I have spent countless hours performing family research (genealogy is a hobby of mine) and many of my ancestors spent their lives in Farmington, CT, since the early 1600’s; and many of these folks are buried in the cemetery located in the center of the old village. The cemetery is known by the inscription above the gate to the grounds: Memento Mori, which means “remember death” or “remember your mortality.” Built in an age when it was never taken for granted a newborn would reach adulthood, these seemingly ominous words were really meant to be a reminder of the miracle of life, and an “advertisement” to be aware of the blessings of every day, for who really was sure of any blessing beyond those already given and received. I honestly believe these words were meant to give perspective on the present joys of life and to connect the living to those who had gone before them, remembering the good examples of their life and joy in God as well. Ash Wednesday, understood in this way, opens for us the possibilities of the joy and laughter that Vincent invites us to consider.

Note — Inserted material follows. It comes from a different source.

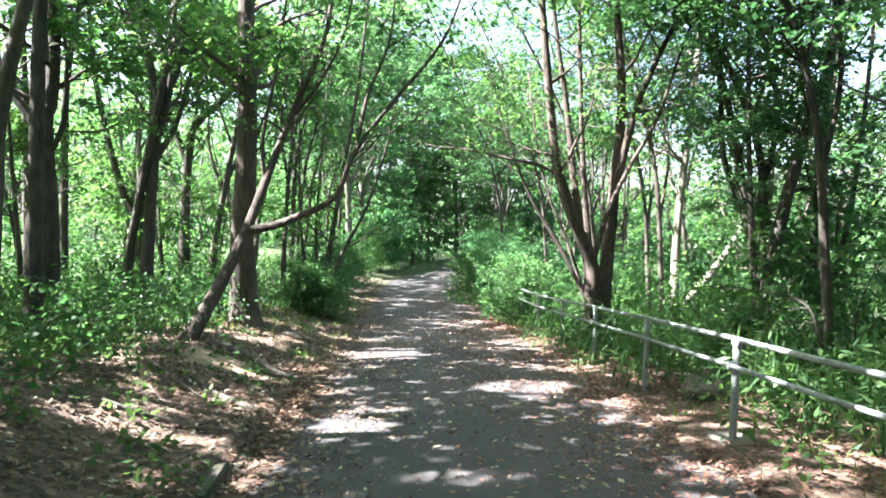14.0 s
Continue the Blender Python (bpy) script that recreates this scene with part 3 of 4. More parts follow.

After a few opening paragraphs, Vincent begins to explain the joyful perspective of Lent in the section, “Denying Self, Acknowledging God.” He describes the spiritual approach of the Apostle Paul, writer of the Letter to the Philippians (which is the main source of Scripture the book follows), and explains how a life shaped after the cross and the Gospel of Christ is able to find joy in Lent. Vincent writes, “Time given up for spiritual practices should be joyful experiences of God’s grace working in and through us. Fasting is not about proving our love to God but about ridding ourselves of loves that compete with or stifle our awareness of God’s love and claim for us.” I believe this “ridding ourselves of loves that compete or stifle” our awareness of God is exactly the lesson of “Memento Mori” taught all those years ago. I also believe this thinking was the engine that drove the Apostle Paul all around the Mediterranean and beyond: he was filled with the joy of the Good News and couldn’t stop until he told everyone the life saving news! (Vincent explores this in more detail with his chapter end reflection questions). If we live “cross centered”, “Gospel centered” lives, as Vincent describes, where does this lead us? He writes, “Focusing less on ourselves and more on how these practices connect us to Christ imbues the activities with joy…Something at the heart of Christian living makes these disciplines not drudgery but rather joyful expressions of the life of faith. That “something” is the Gospel.”

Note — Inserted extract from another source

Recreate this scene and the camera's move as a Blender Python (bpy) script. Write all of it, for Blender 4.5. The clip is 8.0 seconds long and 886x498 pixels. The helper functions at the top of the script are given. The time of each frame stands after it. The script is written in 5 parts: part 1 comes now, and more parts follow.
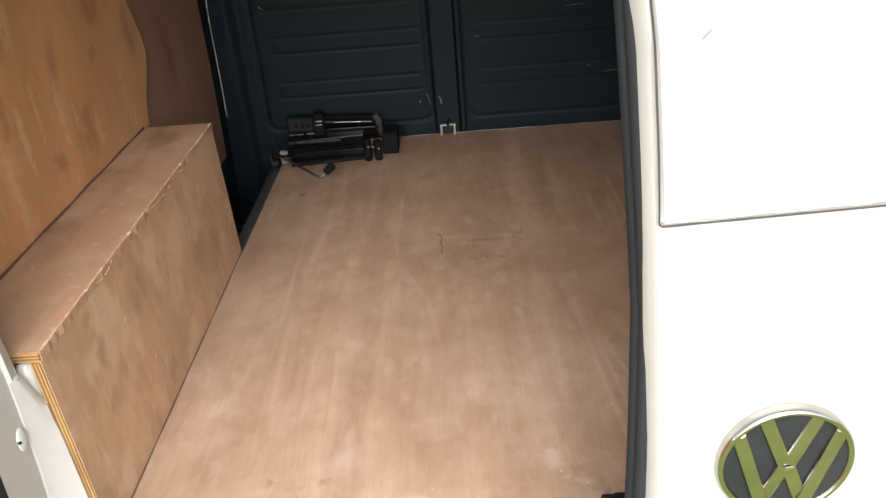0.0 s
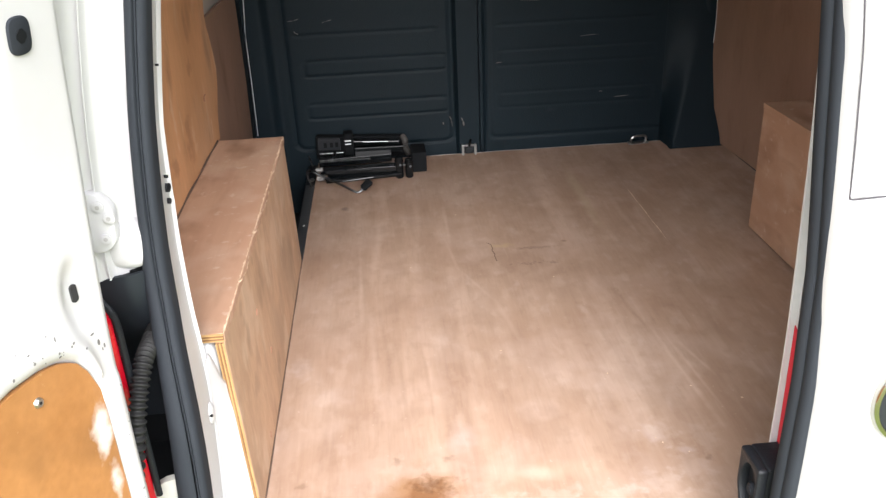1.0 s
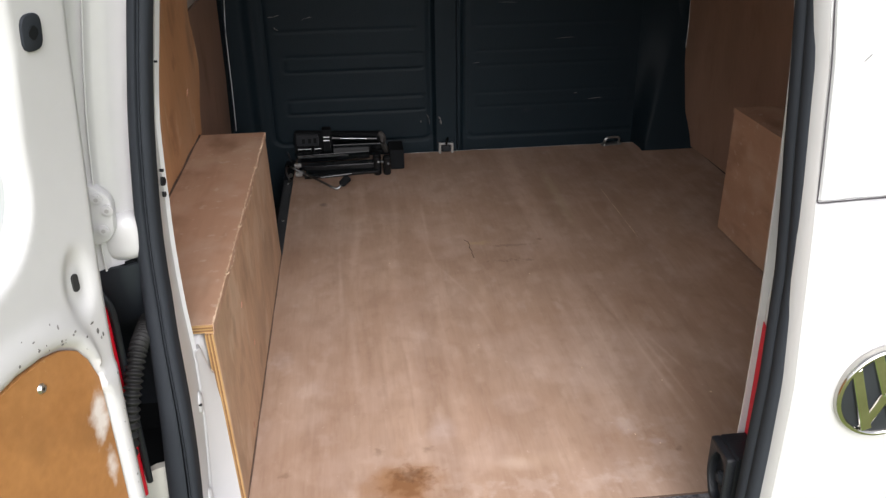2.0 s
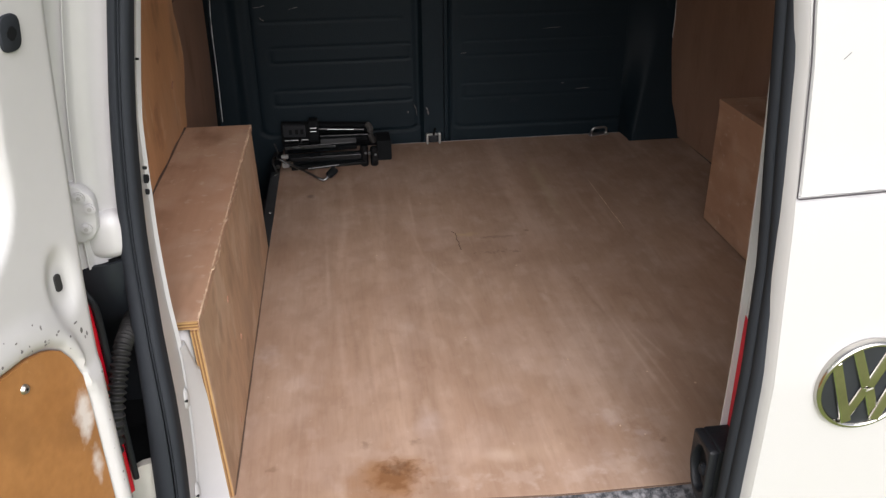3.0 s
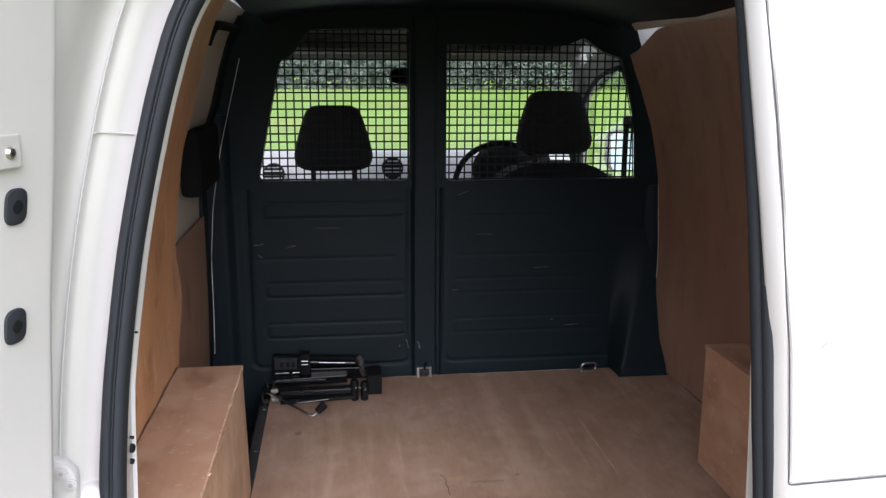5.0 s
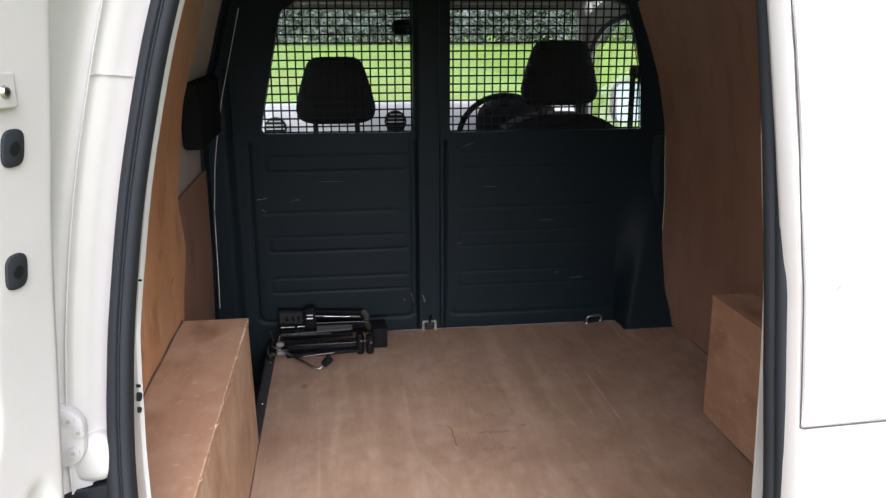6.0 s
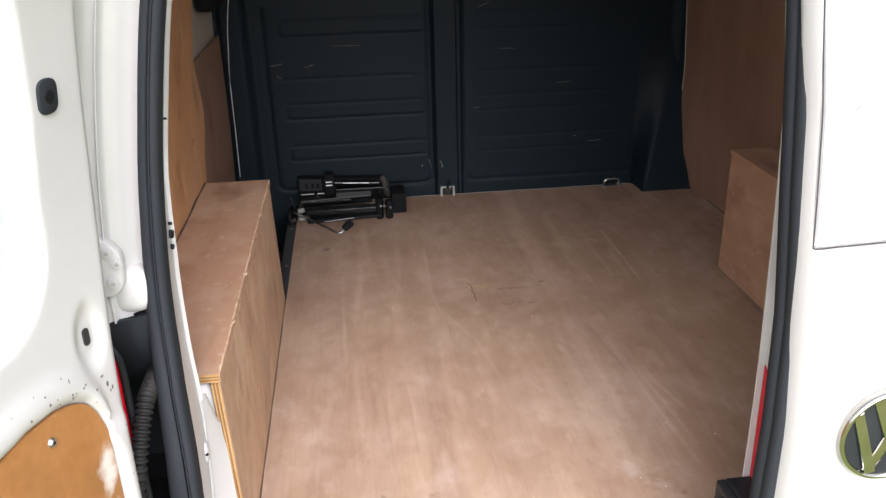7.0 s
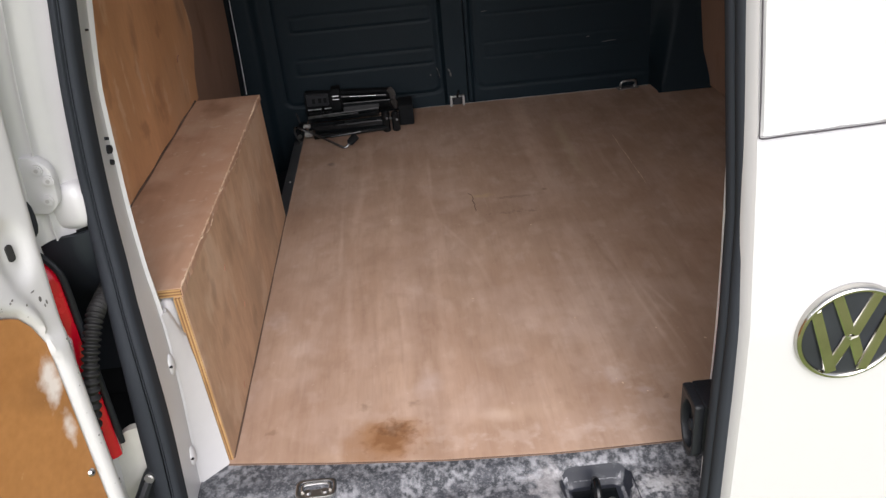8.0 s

Lent invites us to prayerfully reflect on our human frailty and the mortality of life – our memento mori. We are invited to consider our lives with God, in Christ, not as a tenuous, broken affair, but as a beautiful, unfolding covenant. When human life unfolds, sometimes things don’t go as planned and the edges of life collide, but with humility, persistence, and the love of God – life gets back on track, God’s grace is always enough, and the promise of new life points us toward our Risen Christ.